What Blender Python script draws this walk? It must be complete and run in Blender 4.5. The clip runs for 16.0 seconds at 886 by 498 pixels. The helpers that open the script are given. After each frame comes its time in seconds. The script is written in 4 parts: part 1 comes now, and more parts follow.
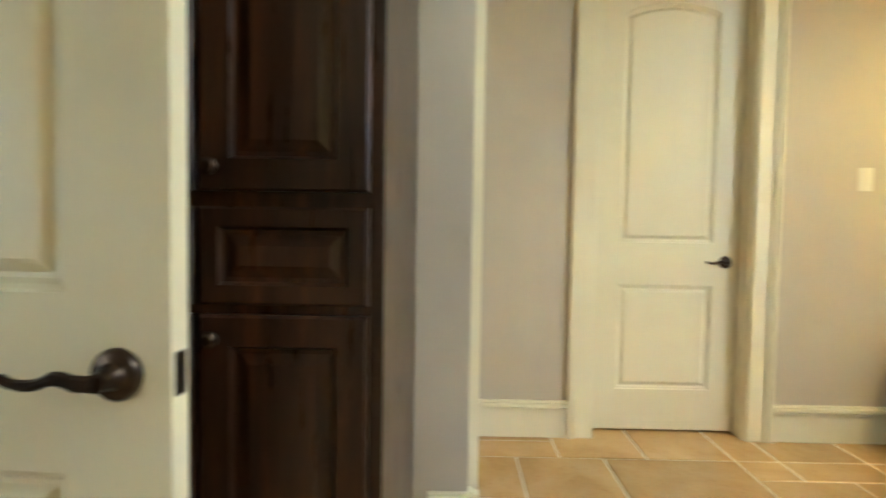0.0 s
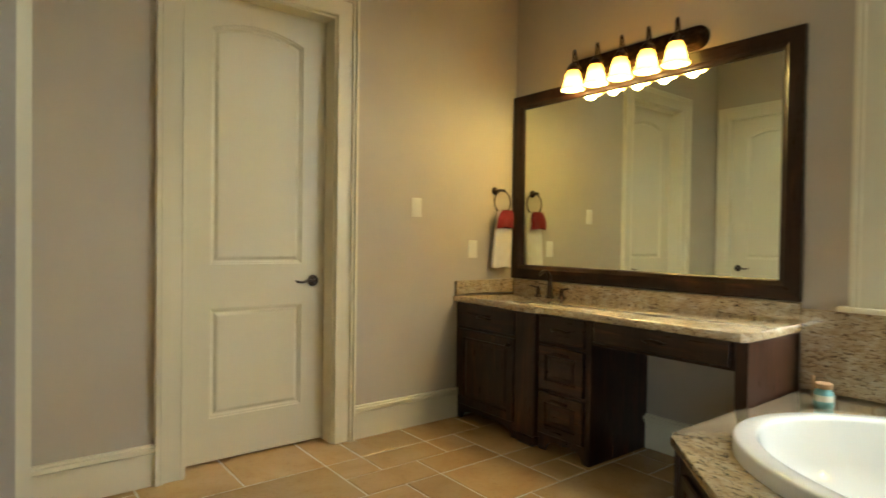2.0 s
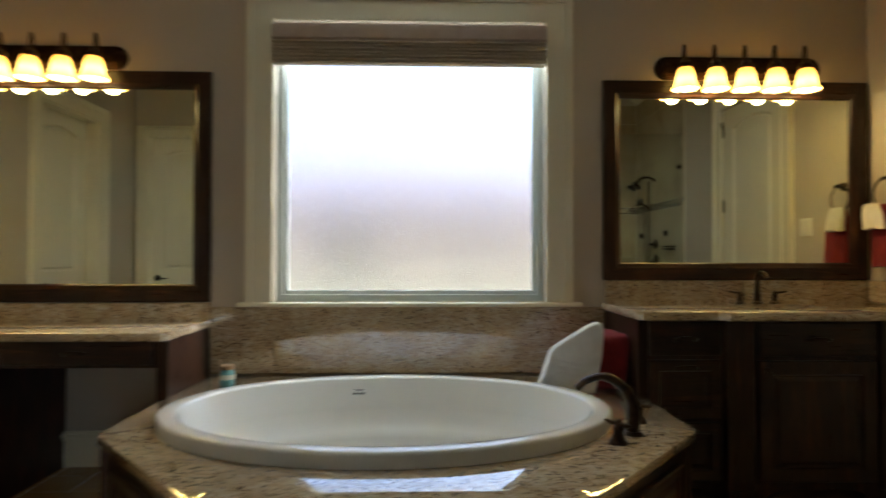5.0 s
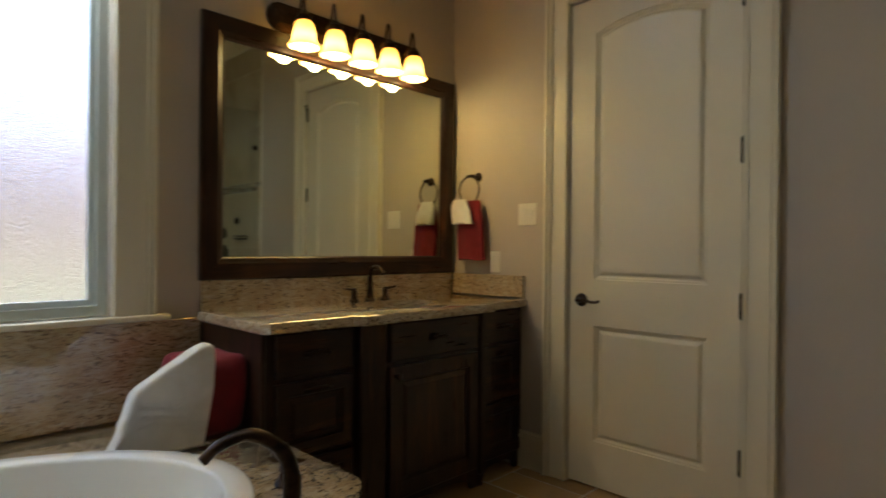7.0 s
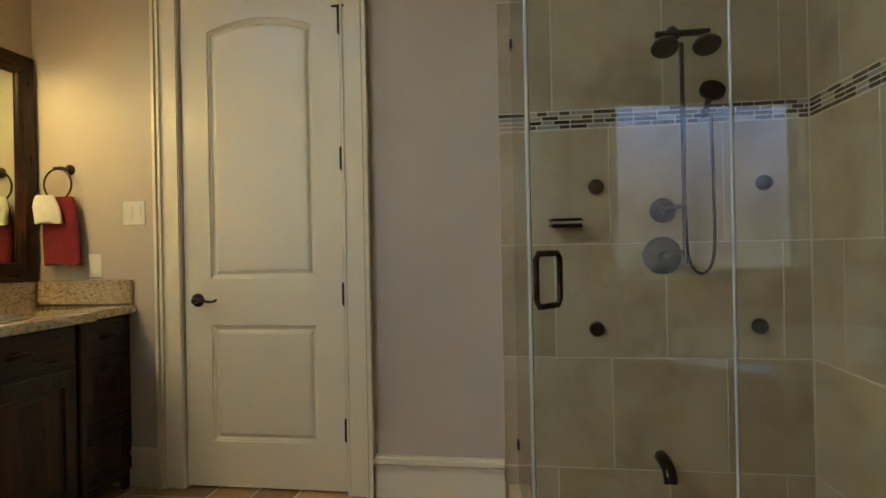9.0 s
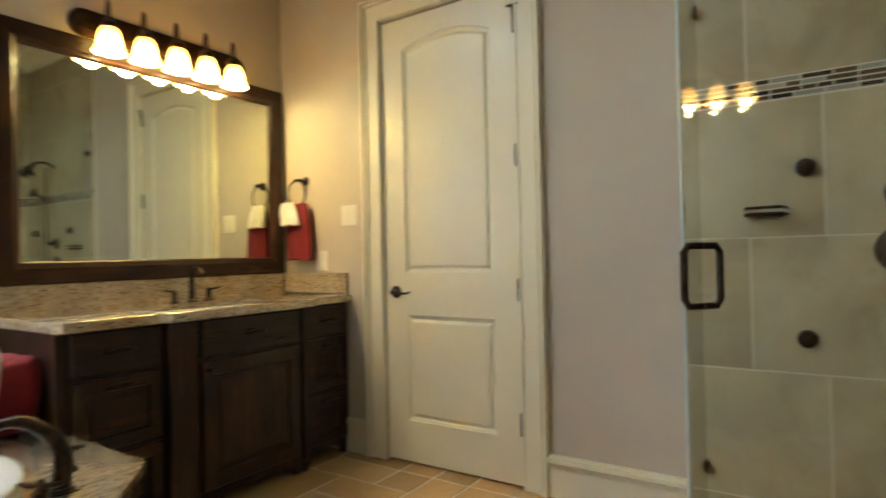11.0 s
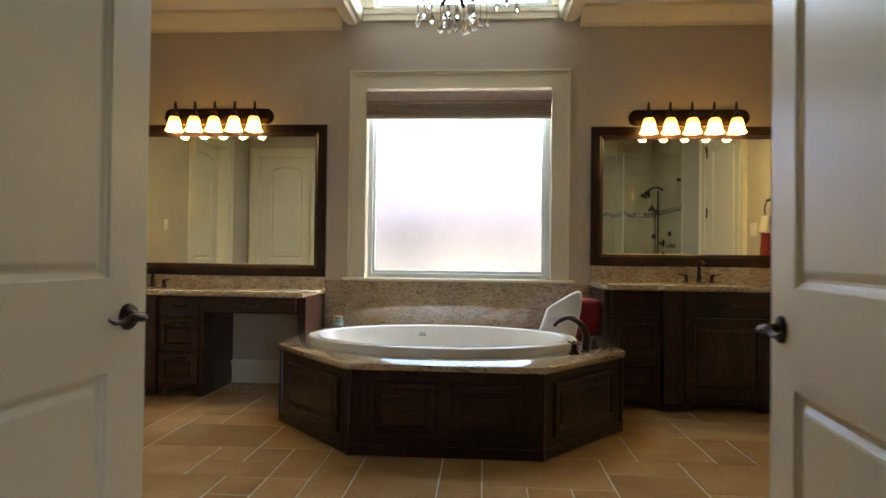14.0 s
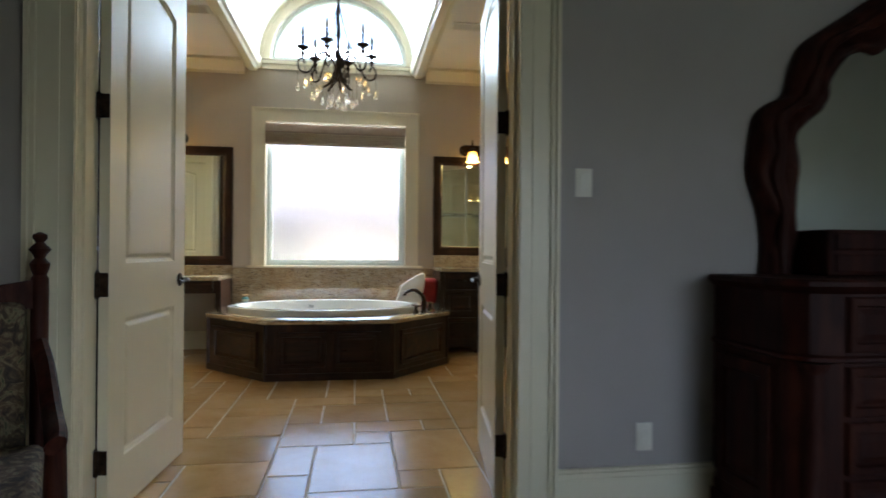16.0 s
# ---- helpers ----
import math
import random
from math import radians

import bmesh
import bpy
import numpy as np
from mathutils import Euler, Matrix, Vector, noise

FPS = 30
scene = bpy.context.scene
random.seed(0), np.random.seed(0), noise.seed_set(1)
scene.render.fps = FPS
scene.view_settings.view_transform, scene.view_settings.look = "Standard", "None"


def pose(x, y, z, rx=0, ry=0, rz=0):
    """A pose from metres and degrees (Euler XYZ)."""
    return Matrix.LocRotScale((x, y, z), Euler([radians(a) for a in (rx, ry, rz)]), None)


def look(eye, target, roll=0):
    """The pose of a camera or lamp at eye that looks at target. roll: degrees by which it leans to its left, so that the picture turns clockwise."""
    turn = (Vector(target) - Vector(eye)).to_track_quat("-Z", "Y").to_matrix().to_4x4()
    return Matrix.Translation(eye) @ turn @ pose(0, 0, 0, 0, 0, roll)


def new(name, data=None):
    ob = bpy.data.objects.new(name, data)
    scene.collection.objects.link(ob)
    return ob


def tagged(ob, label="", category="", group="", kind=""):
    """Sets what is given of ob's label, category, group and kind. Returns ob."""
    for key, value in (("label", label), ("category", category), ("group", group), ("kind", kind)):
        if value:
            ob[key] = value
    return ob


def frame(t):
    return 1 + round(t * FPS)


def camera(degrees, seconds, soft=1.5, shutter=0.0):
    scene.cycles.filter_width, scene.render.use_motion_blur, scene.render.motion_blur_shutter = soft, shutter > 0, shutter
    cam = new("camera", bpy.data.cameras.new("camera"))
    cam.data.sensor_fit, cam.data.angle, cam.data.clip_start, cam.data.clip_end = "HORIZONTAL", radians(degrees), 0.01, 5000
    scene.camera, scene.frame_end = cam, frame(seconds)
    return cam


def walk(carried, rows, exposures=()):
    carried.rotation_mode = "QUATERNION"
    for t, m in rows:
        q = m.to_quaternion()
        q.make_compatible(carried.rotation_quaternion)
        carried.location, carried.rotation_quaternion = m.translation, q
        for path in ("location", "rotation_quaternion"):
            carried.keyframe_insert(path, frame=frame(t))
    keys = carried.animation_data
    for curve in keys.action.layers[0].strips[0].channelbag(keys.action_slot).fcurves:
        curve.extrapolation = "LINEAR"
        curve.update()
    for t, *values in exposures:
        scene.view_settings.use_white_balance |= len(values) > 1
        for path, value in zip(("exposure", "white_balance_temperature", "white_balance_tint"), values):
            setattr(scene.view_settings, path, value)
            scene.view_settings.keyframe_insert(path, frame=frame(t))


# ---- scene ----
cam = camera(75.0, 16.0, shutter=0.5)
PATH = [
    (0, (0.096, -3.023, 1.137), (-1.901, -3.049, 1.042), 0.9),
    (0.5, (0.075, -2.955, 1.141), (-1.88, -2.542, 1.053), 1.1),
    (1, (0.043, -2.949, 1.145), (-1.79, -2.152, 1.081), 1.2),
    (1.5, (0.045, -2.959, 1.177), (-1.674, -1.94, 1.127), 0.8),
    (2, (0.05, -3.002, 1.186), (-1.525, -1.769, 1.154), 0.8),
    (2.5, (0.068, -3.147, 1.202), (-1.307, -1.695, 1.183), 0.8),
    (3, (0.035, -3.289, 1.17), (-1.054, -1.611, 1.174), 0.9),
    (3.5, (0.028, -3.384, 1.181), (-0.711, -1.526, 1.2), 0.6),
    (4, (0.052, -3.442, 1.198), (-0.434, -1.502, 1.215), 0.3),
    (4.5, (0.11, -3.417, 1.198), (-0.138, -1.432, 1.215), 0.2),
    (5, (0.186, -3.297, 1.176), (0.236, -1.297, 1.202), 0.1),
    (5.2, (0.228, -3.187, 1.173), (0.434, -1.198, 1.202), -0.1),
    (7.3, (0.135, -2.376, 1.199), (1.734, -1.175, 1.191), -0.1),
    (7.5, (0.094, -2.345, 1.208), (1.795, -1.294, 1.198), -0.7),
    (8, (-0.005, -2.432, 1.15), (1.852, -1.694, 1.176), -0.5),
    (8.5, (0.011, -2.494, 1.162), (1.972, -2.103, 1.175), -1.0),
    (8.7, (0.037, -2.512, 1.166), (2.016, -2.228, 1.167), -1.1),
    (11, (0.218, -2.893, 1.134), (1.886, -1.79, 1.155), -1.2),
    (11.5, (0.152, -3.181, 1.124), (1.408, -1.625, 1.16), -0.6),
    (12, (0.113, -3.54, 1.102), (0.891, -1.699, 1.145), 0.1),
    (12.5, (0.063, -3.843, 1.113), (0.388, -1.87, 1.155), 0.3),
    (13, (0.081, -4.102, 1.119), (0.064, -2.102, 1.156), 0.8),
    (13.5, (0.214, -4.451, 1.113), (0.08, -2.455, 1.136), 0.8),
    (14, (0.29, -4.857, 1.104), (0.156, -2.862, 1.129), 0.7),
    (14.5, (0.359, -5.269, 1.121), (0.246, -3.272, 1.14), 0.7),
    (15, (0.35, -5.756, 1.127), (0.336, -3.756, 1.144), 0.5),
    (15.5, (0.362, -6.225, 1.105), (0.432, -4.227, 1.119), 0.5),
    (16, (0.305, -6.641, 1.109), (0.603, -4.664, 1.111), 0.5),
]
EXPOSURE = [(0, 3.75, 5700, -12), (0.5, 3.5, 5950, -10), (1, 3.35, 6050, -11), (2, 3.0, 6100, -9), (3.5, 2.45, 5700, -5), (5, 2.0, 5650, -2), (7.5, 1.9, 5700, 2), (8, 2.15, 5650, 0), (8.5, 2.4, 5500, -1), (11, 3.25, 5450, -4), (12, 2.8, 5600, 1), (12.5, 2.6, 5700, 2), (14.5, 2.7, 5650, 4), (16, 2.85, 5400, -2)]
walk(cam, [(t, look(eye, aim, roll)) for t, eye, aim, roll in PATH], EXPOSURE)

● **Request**
Transcribe all the lines above exactly, apart from the pictures.

● **Response to the exercise**
What Blender Python script draws this walk? It must be complete and run in Blender 4.5. The clip runs for 16.0 seconds at 886 by 498 pixels. The helpers that open the script are given. After each frame comes its time in seconds. The script is written in 4 parts: part 1 comes now, and more parts follow.
0.0 s
2.0 s
5.0 s
7.0 s
9.0 s
11.0 s
14.0 s
16.0 s
# ---- helpers ----
import math
import random
from math import radians

import bmesh
import bpy
import numpy as np
from mathutils import Euler, Matrix, Vector, noise

FPS = 30
scene = bpy.context.scene
random.seed(0), np.random.seed(0), noise.seed_set(1)
scene.render.fps = FPS
scene.view_settings.view_transform, scene.view_settings.look = "Standard", "None"


def pose(x, y, z, rx=0, ry=0, rz=0):
    """A pose from metres and degrees (Euler XYZ)."""
    return Matrix.LocRotScale((x, y, z), Euler([radians(a) for a in (rx, ry, rz)]), None)


def look(eye, target, roll=0):
    """The pose of a camera or lamp at eye that looks at target. roll: degrees by which it leans to its left, so that the picture turns clockwise."""
    turn = (Vector(target) - Vector(eye)).to_track_quat("-Z", "Y").to_matrix().to_4x4()
    return Matrix.Translation(eye) @ turn @ pose(0, 0, 0, 0, 0, roll)


def new(name, data=None):
    ob = bpy.data.objects.new(name, data)
    scene.collection.objects.link(ob)
    return ob


def tagged(ob, label="", category="", group="", kind=""):
    """Sets what is given of ob's label, category, group and kind. Returns ob."""
    for key, value in (("label", label), ("category", category), ("group", group), ("kind", kind)):
        if value:
            ob[key] = value
    return ob


def frame(t):
    return 1 + round(t * FPS)


def camera(degrees, seconds, soft=1.5, shutter=0.0):
    scene.cycles.filter_width, scene.render.use_motion_blur, scene.render.motion_blur_shutter = soft, shutter > 0, shutter
    cam = new("camera", bpy.data.cameras.new("camera"))
    cam.data.sensor_fit, cam.data.angle, cam.data.clip_start, cam.data.clip_end = "HORIZONTAL", radians(degrees), 0.01, 5000
    scene.camera, scene.frame_end = cam, frame(seconds)
    return cam


def walk(carried, rows, exposures=()):
    carried.rotation_mode = "QUATERNION"
    for t, m in rows:
        q = m.to_quaternion()
        q.make_compatible(carried.rotation_quaternion)
        carried.location, carried.rotation_quaternion = m.translation, q
        for path in ("location", "rotation_quaternion"):
            carried.keyframe_insert(path, frame=frame(t))
    keys = carried.animation_data
    for curve in keys.action.layers[0].strips[0].channelbag(keys.action_slot).fcurves:
        curve.extrapolation = "LINEAR"
        curve.update()
    for t, *values in exposures:
        scene.view_settings.use_white_balance |= len(values) > 1
        for path, value in zip(("exposure", "white_balance_temperature", "white_balance_tint"), values):
            setattr(scene.view_settings, path, value)
            scene.view_settings.keyframe_insert(path, frame=frame(t))


# ---- scene ----
cam = camera(75.0, 16.0, shutter=0.5)
PATH = [
    (0, (0.096, -3.023, 1.137), (-1.901, -3.049, 1.042), 0.9),
    (0.5, (0.075, -2.955, 1.141), (-1.88, -2.542, 1.053), 1.1),
    (1, (0.043, -2.949, 1.145), (-1.79, -2.152, 1.081), 1.2),
    (1.5, (0.045, -2.959, 1.177), (-1.674, -1.94, 1.127), 0.8),
    (2, (0.05, -3.002, 1.186), (-1.525, -1.769, 1.154), 0.8),
    (2.5, (0.068, -3.147, 1.202), (-1.307, -1.695, 1.183), 0.8),
    (3, (0.035, -3.289, 1.17), (-1.054, -1.611, 1.174), 0.9),
    (3.5, (0.028, -3.384, 1.181), (-0.711, -1.526, 1.2), 0.6),
    (4, (0.052, -3.442, 1.198), (-0.434, -1.502, 1.215), 0.3),
    (4.5, (0.11, -3.417, 1.198), (-0.138, -1.432, 1.215), 0.2),
    (5, (0.186, -3.297, 1.176), (0.236, -1.297, 1.202), 0.1),
    (5.2, (0.228, -3.187, 1.173), (0.434, -1.198, 1.202), -0.1),
    (7.3, (0.135, -2.376, 1.199), (1.734, -1.175, 1.191), -0.1),
    (7.5, (0.094, -2.345, 1.208), (1.795, -1.294, 1.198), -0.7),
    (8, (-0.005, -2.432, 1.15), (1.852, -1.694, 1.176), -0.5),
    (8.5, (0.011, -2.494, 1.162), (1.972, -2.103, 1.175), -1.0),
    (8.7, (0.037, -2.512, 1.166), (2.016, -2.228, 1.167), -1.1),
    (11, (0.218, -2.893, 1.134), (1.886, -1.79, 1.155), -1.2),
    (11.5, (0.152, -3.181, 1.124), (1.408, -1.625, 1.16), -0.6),
    (12, (0.113, -3.54, 1.102), (0.891, -1.699, 1.145), 0.1),
    (12.5, (0.063, -3.843, 1.113), (0.388, -1.87, 1.155), 0.3),
    (13, (0.081, -4.102, 1.119), (0.064, -2.102, 1.156), 0.8),
    (13.5, (0.214, -4.451, 1.113), (0.08, -2.455, 1.136), 0.8),
    (14, (0.29, -4.857, 1.104), (0.156, -2.862, 1.129), 0.7),
    (14.5, (0.359, -5.269, 1.121), (0.246, -3.272, 1.14), 0.7),
    (15, (0.35, -5.756, 1.127), (0.336, -3.756, 1.144), 0.5),
    (15.5, (0.362, -6.225, 1.105), (0.432, -4.227, 1.119), 0.5),
    (16, (0.305, -6.641, 1.109), (0.603, -4.664, 1.111), 0.5),
]
EXPOSURE = [(0, 3.75, 5700, -12), (0.5, 3.5, 5950, -10), (1, 3.35, 6050, -11), (2, 3.0, 6100, -9), (3.5, 2.45, 5700, -5), (5, 2.0, 5650, -2), (7.5, 1.9, 5700, 2), (8, 2.15, 5650, 0), (8.5, 2.4, 5500, -1), (11, 3.25, 5450, -4), (12, 2.8, 5600, 1), (12.5, 2.6, 5700, 2), (14.5, 2.7, 5650, 4), (16, 2.85, 5400, -2)]
walk(cam, [(t, look(eye, aim, roll)) for t, eye, aim, roll in PATH], EXPOSURE)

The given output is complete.